→ GOAL OF THE EXERCISE: Exactly reproduce all the records, keeping pictures out of the copy.

BEGIN DATA SHOWN

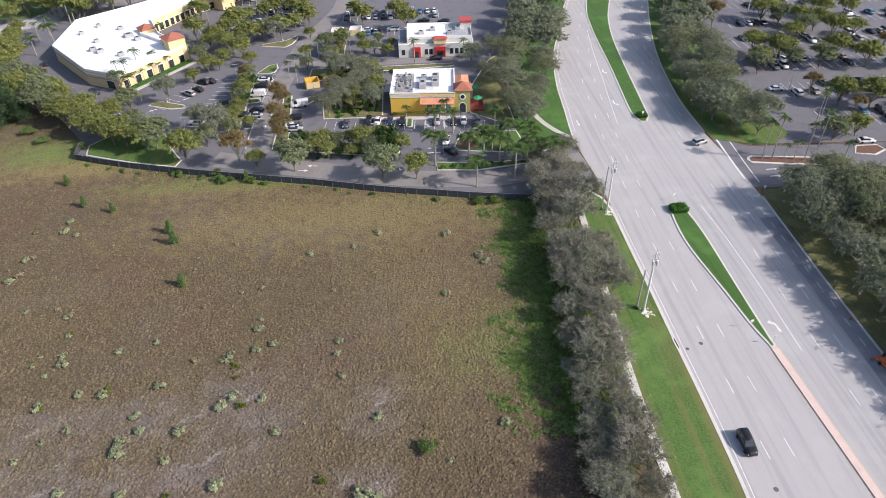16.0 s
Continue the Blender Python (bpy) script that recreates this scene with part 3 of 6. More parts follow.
# ---- fence along the field ----
fence = tagged(new("fence"), "dark chain-link fence with slate wind screen and posts", "fence", kind="structure")
pb = tubed([(0, 0, 0), (0, 0, 1.95)], [0.07, 0.06], 6)
post_me = bpy.data.meshes.new("post")
pb.to_mesh(post_me)
post_me.materials.append(M["bark"])
scr = boxed(-0.5, 0.5, -0.015, 0.015, 0.05, 1.75)
screen_me = bpy.data.meshes.new("screen")
scr.to_mesh(screen_me)
screen_me.materials.append(M["mesh"])
for a, b in zip(FENCE, FENCE[1:]):
    d = b - a
    o = new("post", post_me)
    o.parent, o.location = fence, (a.x, a.y, 0)
    o = new("screen", screen_me)
    o.parent = fence
    mid = (a + b) / 2
    o.matrix_basis = pose(mid.x, mid.y, 0, 0, 0, math.degrees(math.atan2(d.y, d.x))) @ Matrix.Diagonal((d.length, 1, 1, 1))
strip("top_rail", FENCE, 0.05, 1.78, 1.84, M["metal"], fence)

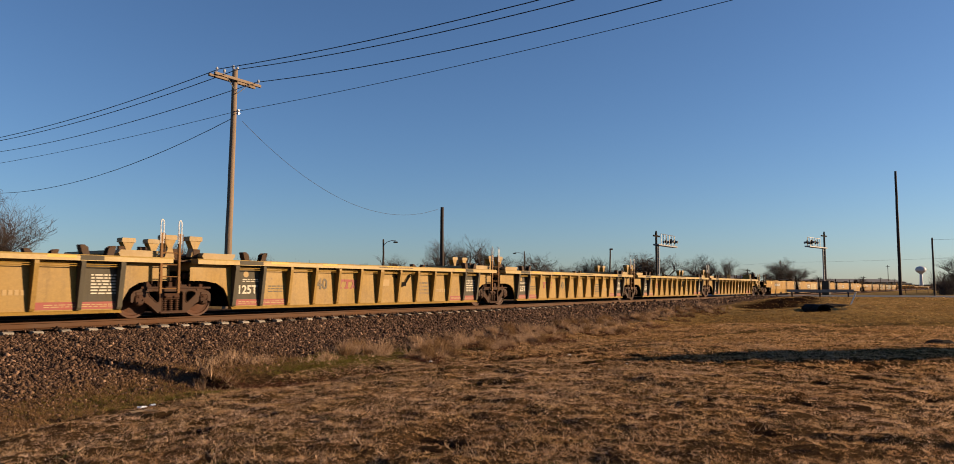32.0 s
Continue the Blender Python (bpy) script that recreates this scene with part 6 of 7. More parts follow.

END DATA SHOWN

→ SOLUTION TO THIS TASK:
16.0 s
Continue the Blender Python (bpy) script that recreates this scene with part 3 of 6. More parts follow.
# ---- fence along the field ----
fence = tagged(new("fence"), "dark chain-link fence with slate wind screen and posts", "fence", kind="structure")
pb = tubed([(0, 0, 0), (0, 0, 1.95)], [0.07, 0.06], 6)
post_me = bpy.data.meshes.new("post")
pb.to_mesh(post_me)
post_me.materials.append(M["bark"])
scr = boxed(-0.5, 0.5, -0.015, 0.015, 0.05, 1.75)
screen_me = bpy.data.meshes.new("screen")
scr.to_mesh(screen_me)
screen_me.materials.append(M["mesh"])
for a, b in zip(FENCE, FENCE[1:]):
    d = b - a
    o = new("post", post_me)
    o.parent, o.location = fence, (a.x, a.y, 0)
    o = new("screen", screen_me)
    o.parent = fence
    mid = (a + b) / 2
    o.matrix_basis = pose(mid.x, mid.y, 0, 0, 0, math.degrees(math.atan2(d.y, d.x))) @ Matrix.Diagonal((d.length, 1, 1, 1))
strip("top_rail", FENCE, 0.05, 1.78, 1.84, M["metal"], fence)

32.0 s
Continue the Blender Python (bpy) script that recreates this scene with part 6 of 7. More parts follow.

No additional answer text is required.